How manufacturers can respond to the changing landscape and increasing costs

Epicor Software (Aust) Pty Ltd

Tuesday, 23 January, 2018

How manufacturers can respond to the changing landscape and increasing costs

Australian manufacturers need to find alternative ways of doing business or risk being overrun by competitors with lower costs, according to Epicor.

“As the world has gotten smaller, Australian organisations face increased competition from international businesses,” said Greg O’Loan, regional vice president. “For manufacturers, rising energy costs and strong competition from overseas companies mean Australian companies need to continue to find efficiencies throughout the business. This must happen against the backdrop of Industry 4.0, which is a new way of manufacturing that leverages automation and data exchange through the Internet of Things (IoT) and cloud technology.”

Industry 4.0 is characterised by a new reliance on interoperability through IoT, information transparency through augmented and virtual reality, improved insights through analytics and business intelligence, and automation that leads to decentralised decision-making.

With traditional competitors mobilising into new areas, consolidation in the market, and external competitors entering the market, Australian manufacturers face significant challenges. Those that haven’t already upgraded to a so-called ‘smart factory’ as part of Industry 4.0 may find themselves disadvantaged compared to competitors that can leverage new technologies to dramatically increase efficiency, reduce costs and bring new products to market faster and more successfully.

“Businesses need to bring competitive products to market,” said O’Loan. “They can then consider leveraging non-traditional ways to market to protect their existing customer base and expand into new markets. Manufacturers that cling to traditional business models will find it hard to drive growth.”

No longer reliant on distributors and retailers to sell their products, manufacturers can now go straight to market themselves by adding e-commerce functionality on their website and realising higher margins on sales.

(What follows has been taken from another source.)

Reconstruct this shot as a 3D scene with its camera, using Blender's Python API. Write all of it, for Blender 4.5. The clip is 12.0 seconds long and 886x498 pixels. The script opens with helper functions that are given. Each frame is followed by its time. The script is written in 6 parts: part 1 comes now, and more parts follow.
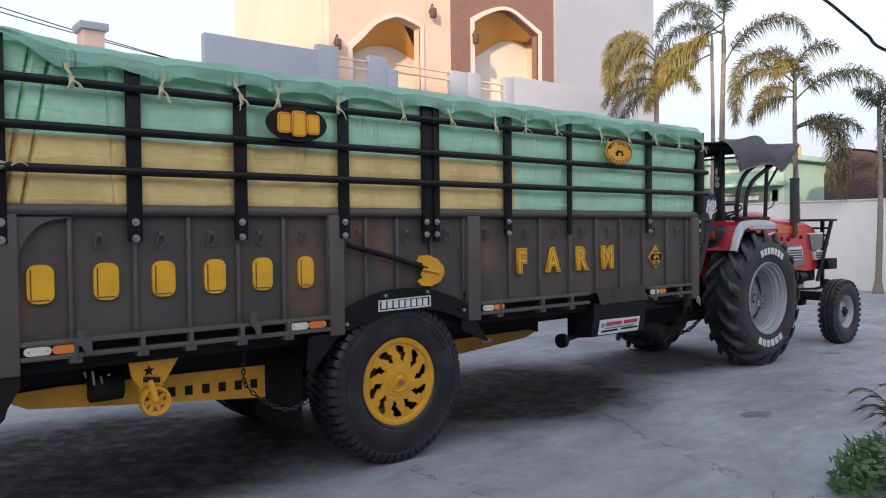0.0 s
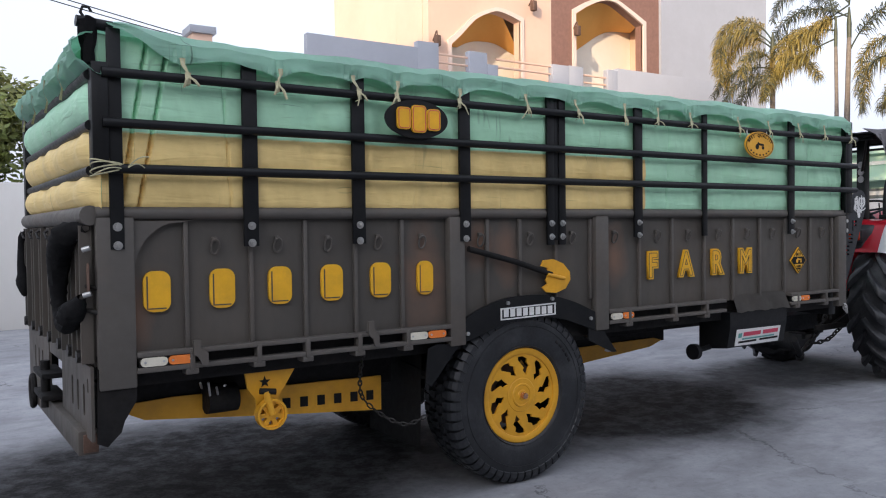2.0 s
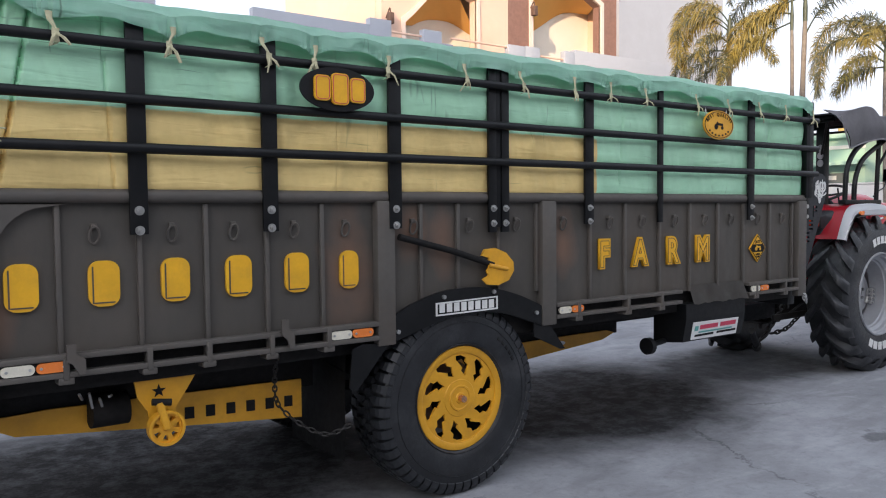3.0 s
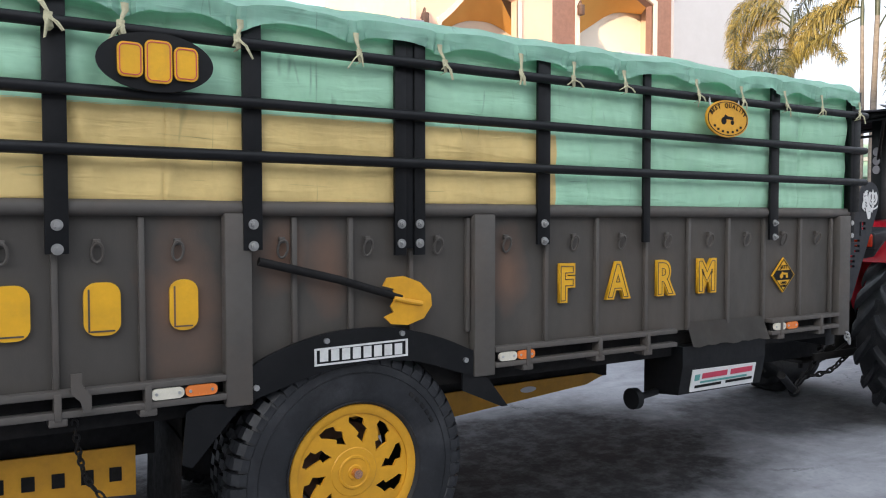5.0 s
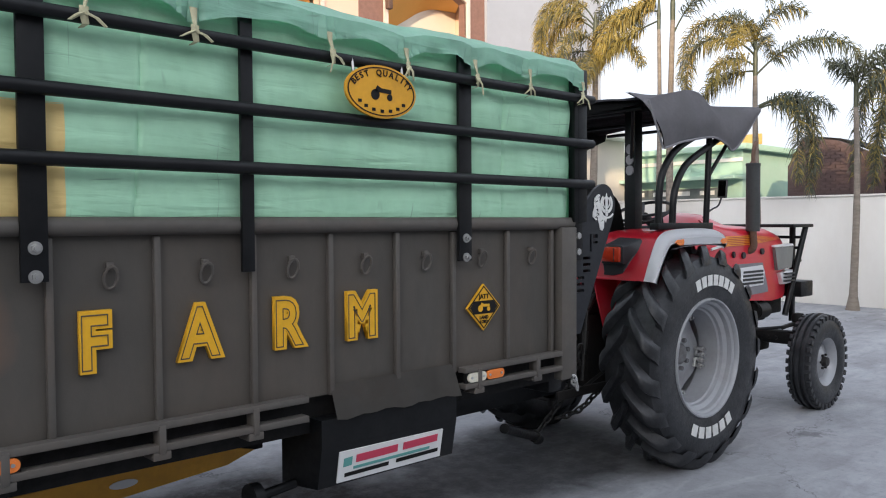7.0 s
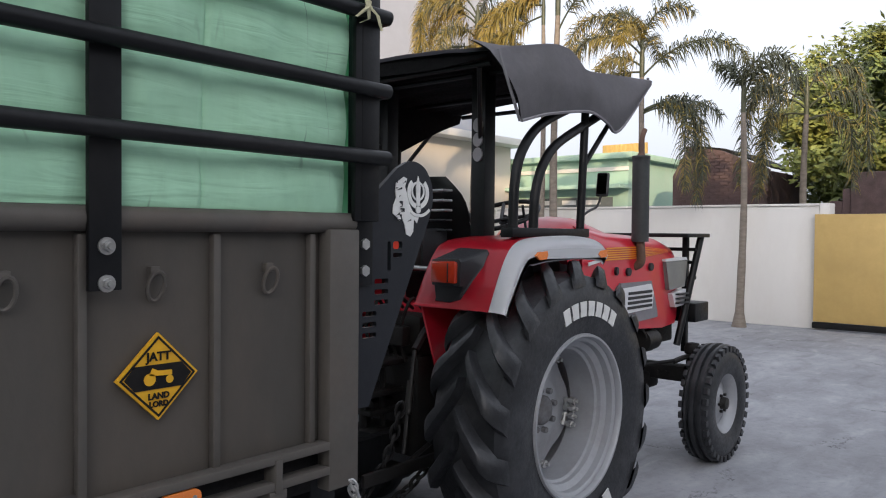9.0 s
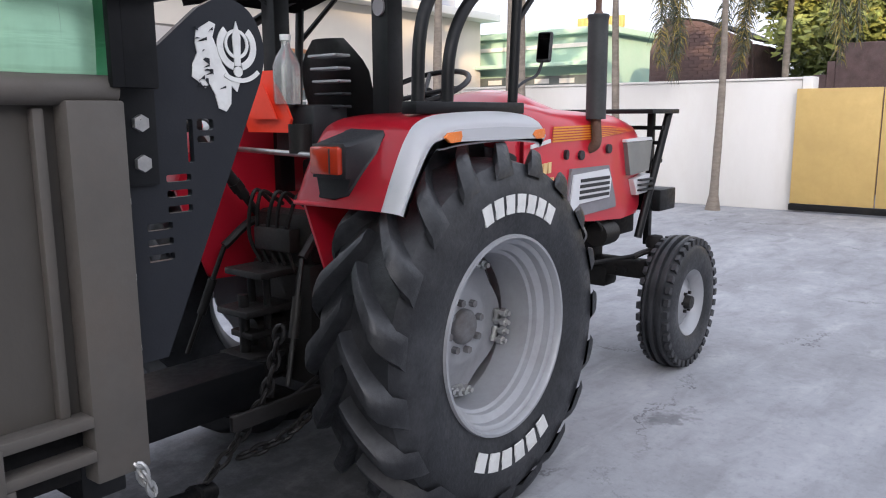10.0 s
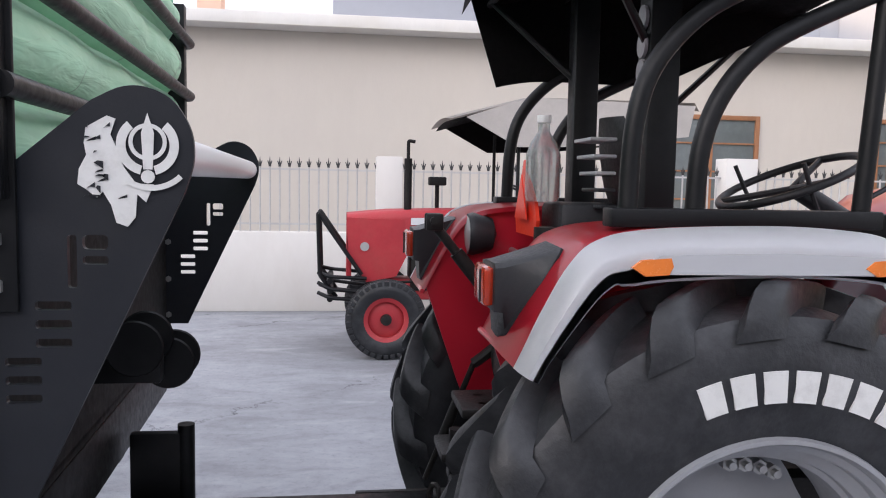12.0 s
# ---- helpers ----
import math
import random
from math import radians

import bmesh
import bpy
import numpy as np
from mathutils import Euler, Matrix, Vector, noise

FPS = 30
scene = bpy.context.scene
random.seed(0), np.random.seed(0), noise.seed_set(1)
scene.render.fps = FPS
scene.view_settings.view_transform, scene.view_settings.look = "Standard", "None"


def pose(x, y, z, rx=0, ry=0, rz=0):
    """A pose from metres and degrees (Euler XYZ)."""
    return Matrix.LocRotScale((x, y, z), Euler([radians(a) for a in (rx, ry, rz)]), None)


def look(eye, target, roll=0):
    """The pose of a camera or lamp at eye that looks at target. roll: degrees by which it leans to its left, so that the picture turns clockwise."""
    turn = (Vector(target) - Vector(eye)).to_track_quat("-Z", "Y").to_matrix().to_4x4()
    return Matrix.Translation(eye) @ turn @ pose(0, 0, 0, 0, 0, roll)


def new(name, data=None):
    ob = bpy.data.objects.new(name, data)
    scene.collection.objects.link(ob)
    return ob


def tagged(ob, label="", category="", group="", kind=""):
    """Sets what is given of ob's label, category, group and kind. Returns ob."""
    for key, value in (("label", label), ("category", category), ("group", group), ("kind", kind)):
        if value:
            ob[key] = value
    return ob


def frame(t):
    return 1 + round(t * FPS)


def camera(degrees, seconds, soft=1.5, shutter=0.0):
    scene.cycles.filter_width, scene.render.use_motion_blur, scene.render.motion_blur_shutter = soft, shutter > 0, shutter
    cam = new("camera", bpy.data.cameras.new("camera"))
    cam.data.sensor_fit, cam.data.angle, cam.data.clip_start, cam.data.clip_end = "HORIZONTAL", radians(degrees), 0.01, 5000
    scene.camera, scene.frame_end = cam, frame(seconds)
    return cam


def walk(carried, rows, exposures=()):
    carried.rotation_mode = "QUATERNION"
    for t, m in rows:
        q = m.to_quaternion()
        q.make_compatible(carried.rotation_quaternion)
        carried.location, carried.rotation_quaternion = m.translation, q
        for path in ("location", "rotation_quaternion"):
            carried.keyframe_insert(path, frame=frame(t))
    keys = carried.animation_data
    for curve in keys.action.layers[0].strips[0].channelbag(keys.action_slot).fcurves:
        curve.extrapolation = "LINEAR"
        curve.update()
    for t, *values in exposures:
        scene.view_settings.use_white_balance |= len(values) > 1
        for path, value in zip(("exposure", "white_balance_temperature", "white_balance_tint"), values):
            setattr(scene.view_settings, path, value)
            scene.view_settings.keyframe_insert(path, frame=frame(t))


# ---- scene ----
cam = camera(59.7, 12.0, soft=1.1)
EXPOSURES = [(0, 0.5, 5750, 14), (2.5, 0.63, 5850, 13), (4.5, 1.0, 5900, 10), (5, 1.0, 5900, 10), (5.5, 0.9, 5900, 10), (6.5, 0.8, 5900, 11), (7, 0.75, 5900, 10), (9, 0.5, 6000, 12), (9.5, 0.88, 5880, 13), (10, 1.12, 5930, 14), (10.5, 1.06, 5980, 14), (12, 1.1, 6080, 16)]
PATH = [
    (0, (-2.968, -4.151, 1.532), (-1.701, -2.604, 1.484), -0.6),
    (0.5, (-2.966, -4.153, 1.533), (-1.706, -2.601, 1.487), -0.8),
    (1, (-2.972, -4.111, 1.536), (-1.797, -2.493, 1.495), -1.1),
    (1.5, (-2.956, -3.975, 1.541), (-1.87, -2.296, 1.495), -1.0),
    (2, (-2.906, -3.747, 1.567), (-1.834, -2.06, 1.514), -0.7),
    (2.5, (-2.792, -3.601, 1.572), (-1.644, -1.965, 1.495), -0.6),
    (2.7, (-2.674, -3.533, 1.573), (-1.508, -1.911, 1.48), -0.6),
    (4.3, (-1.746, -3.064, 1.606), (-0.693, -1.366, 1.531), -0.1),
    (4.5, (-1.586, -3.033, 1.609), (-0.545, -1.328, 1.536), -0.0),
    (5, (-1.264, -2.98, 1.609), (-0.246, -1.26, 1.534), 0.0),
    (5.5, (-0.896, -2.89, 1.647), (0.118, -1.167, 1.583), 0.2),
    (6, (-0.402, -2.784, 1.676), (0.656, -1.087, 1.625), -0.2),
    (6.5, (0.023, -2.672, 1.665), (1.195, -1.052, 1.619), -0.7),
    (7, (0.454, -2.486, 1.659), (1.787, -0.996, 1.592), -0.3),
    (7.2, (0.638, -2.457, 1.674), (2.0, -0.997, 1.577), -0.3),
    (8.8, (1.83, -1.808, 1.638), (3.309, -0.463, 1.583), 0.2),
    (9, (1.982, -1.71, 1.631), (3.504, -0.413, 1.586), 0.5),
    (9.5, (2.414, -1.547, 1.623), (3.959, -0.291, 1.433), 0.9),
    (10, (2.784, -1.469, 1.604), (4.318, -0.231, 1.261), -0.3),
    (10.5, (3.168, -1.464, 1.632), (4.661, -0.166, 1.338), 0.7),
    (11, (3.53, -1.424, 1.645), (4.71, 0.176, 1.429), 1.4),
    (11.5, (3.883, -1.423, 1.659), (4.688, 0.398, 1.474), 1.9),
    (12, (4.25, -1.403, 1.702), (4.516, 0.572, 1.533), 1.1),
]
walk(cam, [(t, look(eye, target, roll)) for t, eye, target, roll in PATH], EXPOSURES)

# ---- world, sun, exposure ----
SUN_ELEVATION, SUN_AZIMUTH = 13.0, 215.0   # degrees; azimuth counter-clockwise from +x, towards the sun
scene.view_settings.exposure = 0.75
world = bpy.data.worlds.new("evening_sky")
scene.world = world
world.use_nodes = True
sky = world.node_tree.nodes.new("ShaderNodeTexSky")
sky.sky_type = "NISHITA"
sky.sun_disc = False
sky.sun_elevation = radians(SUN_ELEVATION)
sky.sun_rotation = radians(90.0 - SUN_AZIMUTH)
sky.air_density, sky.dust_density, sky.ozone_density = 1.0, 9.0, 1.0
background = world.node_tree.nodes["Background"]
background.inputs["Strength"].default_value = 0.35
haze = world.node_tree.nodes.new("ShaderNodeHueSaturation")   # hazy air takes colour out of the sky
haze.inputs["Saturation"].default_value = 0.4
world.node_tree.links.new(sky.outputs["Color"], haze.inputs["Color"])
veil = world.node_tree.nodes.new("ShaderNodeMix")   # an even white veil of evening haze
veil.data_type = "RGBA"
veil.inputs[0].default_value = 0.72
veil.inputs[7].default_value = (2.22, 2.23, 2.3, 1.0)
world.node_tree.links.new(haze.outputs["Color"], veil.inputs[6])
world.node_tree.links.new(veil.outputs[2], background.inputs["Color"])
sun = new("sun", bpy.data.lights.new("sun", "SUN"))
sun.data.energy, sun.data.angle, sun.data.color = 3.0, radians(0.6), (1.0, 0.72, 0.42)
sun.matrix_world = look((0, 0, 30), (-math.cos(radians(SUN_AZIMUTH)) * 10, -math.sin(radians(SUN_AZIMUTH)) * 10, 30 - 10 * math.tan(radians(SUN_ELEVATION))))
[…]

Manufacturers’ margins are under pressure because manufacturing is inherently energy-hungry. In the face of rising energy costs, these businesses need to make a choice. They can offshore their operations to a region with lower energy and labour costs. Or, they can invest in automation, such as using robots or device-to-device communication, which eliminates manual practices and reduces labour costs, relieving some of the pressure on margins.

Some manufacturers have found a third option, which is to offshore some of the more tedious and repetitive processes but retain the more complex, valuable intellectual property-based processes in Australia.

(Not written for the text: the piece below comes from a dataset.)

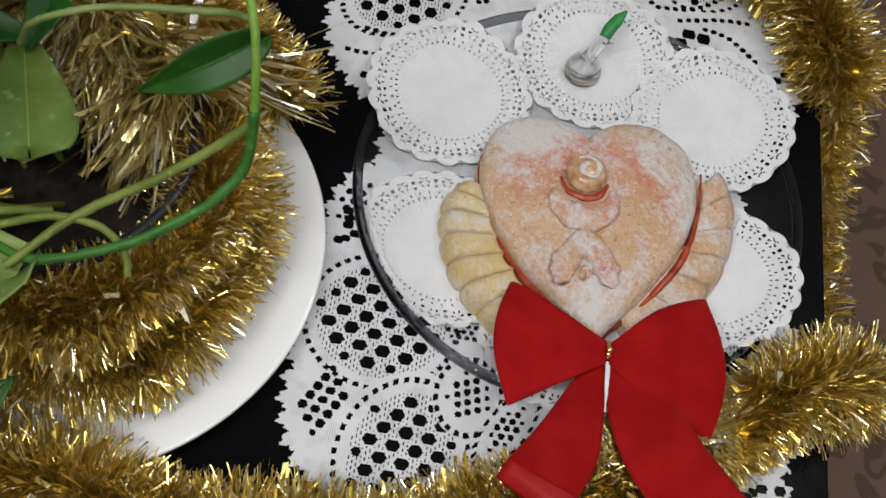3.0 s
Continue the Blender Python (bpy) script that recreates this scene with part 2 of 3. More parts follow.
def part(name, bm, material, parent, label="", smooth=True, kind=""):
    """Links bm, given in world places, as one mesh under a thing or a part."""
    origin = BASE[parent.name]
    bmesh.ops.translate(bm, verts=bm.verts, vec=-origin)
    data = bpy.data.meshes.new(name)
    bm.to_mesh(data)
    bm.free()
    return link_part(name, data, material, parent, label, smooth, kind)


def link_part(name, data, material, parent, label="", smooth=True, kind=""):
    data.materials.append(material)
    if smooth:
        data.polygons.foreach_set("use_smooth", [True] * len(data.polygons))
    ob = new(name, data)
    ob.parent = parent
    BASE[ob.name] = BASE[parent.name]
    return tagged(ob, label, kind=kind)


def array_part(name, verts, faces, material, parent, label="", smooth=False, kind=""):
    data = bpy.data.meshes.new(name)
    data.from_pydata((np.asarray(verts) - np.array(BASE[parent.name])).tolist(), [], faces)
    return link_part(name, data, material, parent, label, smooth, kind)


def slab(name, low, high, material, label, category, kind="", bevel=0.0):
    bm = box_bm(low, high, bevel)
    centre = Vector([(a + b) / 2 for a, b in zip(low, high)])
    centre.z = low[2]
    bmesh.ops.translate(bm, verts=bm.verts, vec=-centre)
    data = bpy.data.meshes.new(name)
    bm.to_mesh(data)
    bm.free()
    data.materials.append(material)
    ob = new(name, data)
    ob.location = centre
    BASE[ob.name] = centre
    return tagged(ob, label, category, kind=kind)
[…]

“Some companies have no choice but to stay in Australia because of the high amounts of intellectual property involved. This is often the case in high technology or unique manufacturing environments. It can also be counterproductive to offshore manufacturing of very large products because the cost of transporting them back to Australia can be high,” he said.

“So it’s essential for manufacturers to be smart about how they approach their business in the next few years. They must consider the various options available, including new technologies, which can help streamline their operations.”

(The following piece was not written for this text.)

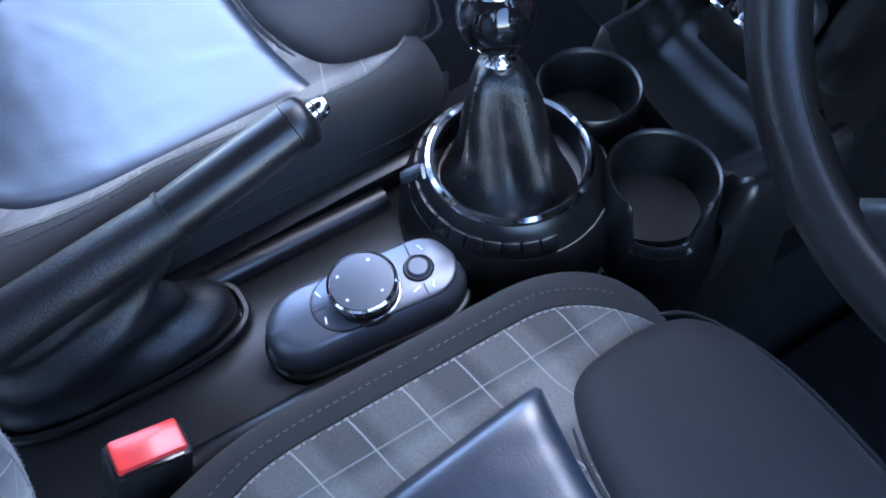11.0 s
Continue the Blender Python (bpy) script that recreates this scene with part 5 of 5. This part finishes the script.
# ---- centre console ----
con = thing("centre_console", (0, 0, 0.24), "black plastic centre console between the seats", "centre console")
rows = []
for y, w, z in ((-0.62, 0.085, 0.43), (-0.45, 0.088, 0.43), (-0.2, 0.092, 0.432), (-0.05, 0.094, 0.435), (0.08, 0.10, 0.44), (0.2, 0.125, 0.44), (0.31, 0.125, 0.45)):
    rows.append([V((x, y, zz)) for x, zz in ((-w - 0.025, 0.25), (-w - 0.012, z - 0.05), (-w, z - 0.012), (-w + 0.014, z), (w - 0.014, z), (w, z - 0.012), (w + 0.012, z - 0.05), (w + 0.025, 0.25))])
part("tunnel", loft(rows), PLASTIC, con, "black tunnel trim", 50)
part("tunnel_rail", tube(smooth_path([(0.072, -0.48, 0.432), (0.074, -0.2, 0.437), (0.076, -0.05, 0.438)], 6), 0.014, 14), PLASTIC, con)
part("tunnel_rail", tube(smooth_path([(-0.078, -0.48, 0.432), (-0.079, -0.2, 0.436), (-0.081, -0.03, 0.437)], 6), 0.012, 14), PLASTIC, con)
GC = V((-0.001, 0.054, 0.53))
GP = axis_pose(GC, (0.0, -0.06, 1))
part("gear_surround", lathe([(0.0, -0.03), (0.064, -0.028), (0.066, -0.006), (0.073, -0.001), (0.080, -0.010), (0.086, -0.026), (0.0945, -0.034), (0.101, -0.06), (0.103, -0.08), (0.101, -0.115), (0.0, -0.115)], GP, 56), PLASTIC_HARD, con, "round black gear lever housing")
part("gear_ring", lathe([(0.0655, -0.006), (0.0665, 0.0005), (0.070, 0.003), (0.0735, 0.0008), (0.0745, -0.005), (0.0655, -0.008)], GP, 56), CHROME, con, "chrome ring")
for k in range(17):
    a = radians(176 + k * 10.8)
    part("mode_segment", rbox(0.0158, 0.006, 0.016, 0.0018, GP @ pose(0.0845 * math.cos(a), 0.0845 * math.sin(a), -0.0205, 0, 0, math.degrees(a) + 90) @ pose(0, 0, 0, -22, 0, 0)), PLASTIC, con, "mode ring segment")
part("mode_bead", tube([GP @ V((0.0895 * math.cos(t), 0.0895 * math.sin(t), -0.031)) for t in span(0, 2 * math.pi, 60, endpoint=False)], 0.0022, 6, True), PLASTIC, con, "rounded lower edge")
part("mode_word", words("GREEN", 0.005, GP @ pose(0.0765 * math.cos(radians(248)), 0.0765 * math.sin(radians(248)), -0.0035, 0, 0, 338) @ pose(0, 0, 0, 35, 0, 0)), WHITE, con, "pale printed word")
a = radians(243)
pm = GP @ pose(0.082 * math.cos(a), 0.082 * math.sin(a), -0.012, 0, 0, 243 - 90)
part("mode_pointer", loft([[pm @ V((x * w, y, z + dz)) for x, z in ((-1, -0.004), (-0.8, 0.003), (0, 0.0055), (0.8, 0.003), (1, -0.004))] for y, w, dz in ((-0.010, 0.004, 0.004), (0.0, 0.006, 0.002), (0.010, 0.0065, -0.003), (0.015, 0.004, -0.006))]), GREY_TRIM, con, "small satin mode pointer", 50)


def cup(cx, cy, z, r, notch):
    n = 64
    rings = []
    for rr, dz in ((0.0, -0.10), (r * 0.80, -0.10), (r * 0.86, -0.095), (r * 0.91, -0.05), (r * 0.965, -0.002), (r * 0.985, 0.0015), (r * 1.03, 0.0028), (r * 1.065, 0.0), (r * 1.09, -0.008), (r * 1.17, -0.045), (r * 1.22, -0.075), (r * 1.20, -0.105), (r * 1.10, -0.135)):
        ring = []
        for k in range(n):
            t = 2 * math.pi * k / n
            drop = 0.0
            if notch is not None:
                off = abs((t - notch + math.pi) % (2 * math.pi) - math.pi)
                drop = 0.046 * step((0.78 - off) / 0.30)
            lower = -drop if dz > -0.02 else (-drop * 0.25 if dz > -0.06 and rr < r else (-drop * 0.15 if dz > -0.06 else 0))
            ring.append(V((cx + rr * math.cos(t), cy + rr * math.sin(t), z + dz + lower)))
        rings.append(ring)
    bm = loft(rings, cap=False)
    bmesh.ops.remove_doubles(bm, verts=bm.verts, dist=1e-6)
    return bm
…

For some manufacturers, this could mean an increased focus on manufacturing execution systems (MES), which can operate as standalone software or integrated with an ERP system. MES functionality provides an overarching view of information needed to schedule and manage production in the most effective and efficient way. It includes everything from document management to reasons for waste and supports quality assurance processes. MES systems will increasingly rely on machine-to-machine information to deliver insights to help manufacturers streamline and improve operations.

“Australian manufacturers need to combine smart manufacturing, appropriate labour costing and efficiencies in the organisation to reduce costs and get control over spend,” said O’Loan. “They can do this by implementing an enterprise resource planning (ERP) platform that’s designed for the manufacturing industry, integrates MES functionality and is built to overcome these challenges.

“2018 will be a year of preparing for change for many businesses. This includes letting go of legacy systems that are costly to maintain and don’t deliver a strong return on investment. It can be daunting for an organisation to move away from heavily customised systems but, to take advantage of innovative features and capabilities that can drive the business forward, they must modernise.”